## Data section
::::::::
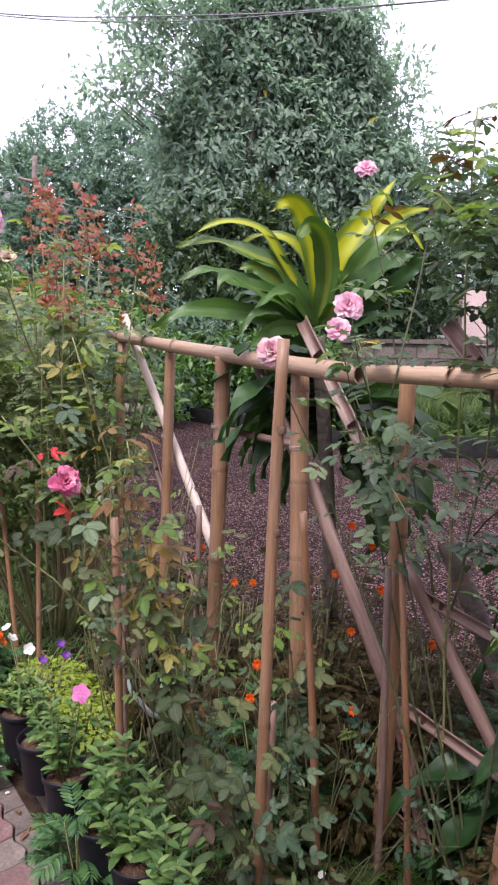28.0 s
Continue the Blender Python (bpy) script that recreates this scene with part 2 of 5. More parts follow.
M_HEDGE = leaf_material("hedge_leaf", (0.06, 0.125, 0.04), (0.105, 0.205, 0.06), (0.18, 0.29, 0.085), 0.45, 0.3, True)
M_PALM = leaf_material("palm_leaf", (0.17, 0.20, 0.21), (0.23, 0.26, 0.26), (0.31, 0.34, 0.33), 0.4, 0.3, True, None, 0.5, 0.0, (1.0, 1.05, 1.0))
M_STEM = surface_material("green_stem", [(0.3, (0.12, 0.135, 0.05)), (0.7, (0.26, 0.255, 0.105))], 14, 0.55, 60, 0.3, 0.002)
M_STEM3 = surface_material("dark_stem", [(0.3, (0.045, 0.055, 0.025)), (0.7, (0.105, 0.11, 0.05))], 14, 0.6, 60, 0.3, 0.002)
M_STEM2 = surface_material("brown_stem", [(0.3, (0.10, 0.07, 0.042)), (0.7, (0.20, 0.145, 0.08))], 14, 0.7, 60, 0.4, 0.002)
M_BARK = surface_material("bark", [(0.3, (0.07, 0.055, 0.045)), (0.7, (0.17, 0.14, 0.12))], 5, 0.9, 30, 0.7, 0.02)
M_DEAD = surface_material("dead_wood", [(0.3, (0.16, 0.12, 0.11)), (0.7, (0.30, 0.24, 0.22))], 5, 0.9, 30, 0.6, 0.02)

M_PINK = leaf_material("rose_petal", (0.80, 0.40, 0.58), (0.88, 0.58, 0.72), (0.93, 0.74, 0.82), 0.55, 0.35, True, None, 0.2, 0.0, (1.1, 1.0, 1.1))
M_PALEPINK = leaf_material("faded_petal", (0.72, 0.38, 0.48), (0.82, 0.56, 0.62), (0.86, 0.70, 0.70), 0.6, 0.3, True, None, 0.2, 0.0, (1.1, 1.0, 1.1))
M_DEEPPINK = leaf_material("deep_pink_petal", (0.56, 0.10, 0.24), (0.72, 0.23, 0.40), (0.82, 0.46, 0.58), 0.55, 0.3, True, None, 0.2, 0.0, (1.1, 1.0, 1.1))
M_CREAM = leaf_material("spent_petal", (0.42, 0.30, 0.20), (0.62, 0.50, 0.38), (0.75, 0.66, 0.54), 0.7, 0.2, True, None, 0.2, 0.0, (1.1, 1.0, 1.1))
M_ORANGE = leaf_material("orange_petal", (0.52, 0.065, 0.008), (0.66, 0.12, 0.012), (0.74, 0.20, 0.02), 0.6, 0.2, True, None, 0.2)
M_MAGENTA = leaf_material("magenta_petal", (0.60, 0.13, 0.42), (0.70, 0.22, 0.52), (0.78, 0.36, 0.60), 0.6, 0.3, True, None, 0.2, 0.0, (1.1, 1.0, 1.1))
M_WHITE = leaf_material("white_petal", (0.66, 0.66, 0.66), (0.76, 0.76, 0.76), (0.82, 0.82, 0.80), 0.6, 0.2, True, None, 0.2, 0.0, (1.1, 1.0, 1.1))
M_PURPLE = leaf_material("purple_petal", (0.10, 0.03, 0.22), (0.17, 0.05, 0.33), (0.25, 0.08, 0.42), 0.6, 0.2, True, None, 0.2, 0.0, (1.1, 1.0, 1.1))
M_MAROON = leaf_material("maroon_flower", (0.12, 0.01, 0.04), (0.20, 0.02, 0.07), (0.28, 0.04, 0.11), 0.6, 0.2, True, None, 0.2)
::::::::
## What the task asks
Leave out the pictures and restate, word for word, the lines from the top of the data through the line containing "30, 0.6, 0.02)", both included.

## Written solution
28.0 s
Continue the Blender Python (bpy) script that recreates this scene with part 2 of 5. More parts follow.
M_HEDGE = leaf_material("hedge_leaf", (0.06, 0.125, 0.04), (0.105, 0.205, 0.06), (0.18, 0.29, 0.085), 0.45, 0.3, True)
M_PALM = leaf_material("palm_leaf", (0.17, 0.20, 0.21), (0.23, 0.26, 0.26), (0.31, 0.34, 0.33), 0.4, 0.3, True, None, 0.5, 0.0, (1.0, 1.05, 1.0))
M_STEM = surface_material("green_stem", [(0.3, (0.12, 0.135, 0.05)), (0.7, (0.26, 0.255, 0.105))], 14, 0.55, 60, 0.3, 0.002)
M_STEM3 = surface_material("dark_stem", [(0.3, (0.045, 0.055, 0.025)), (0.7, (0.105, 0.11, 0.05))], 14, 0.6, 60, 0.3, 0.002)
M_STEM2 = surface_material("brown_stem", [(0.3, (0.10, 0.07, 0.042)), (0.7, (0.20, 0.145, 0.08))], 14, 0.7, 60, 0.4, 0.002)
M_BARK = surface_material("bark", [(0.3, (0.07, 0.055, 0.045)), (0.7, (0.17, 0.14, 0.12))], 5, 0.9, 30, 0.7, 0.02)
M_DEAD = surface_material("dead_wood", [(0.3, (0.16, 0.12, 0.11)), (0.7, (0.30, 0.24, 0.22))], 5, 0.9, 30, 0.6, 0.02)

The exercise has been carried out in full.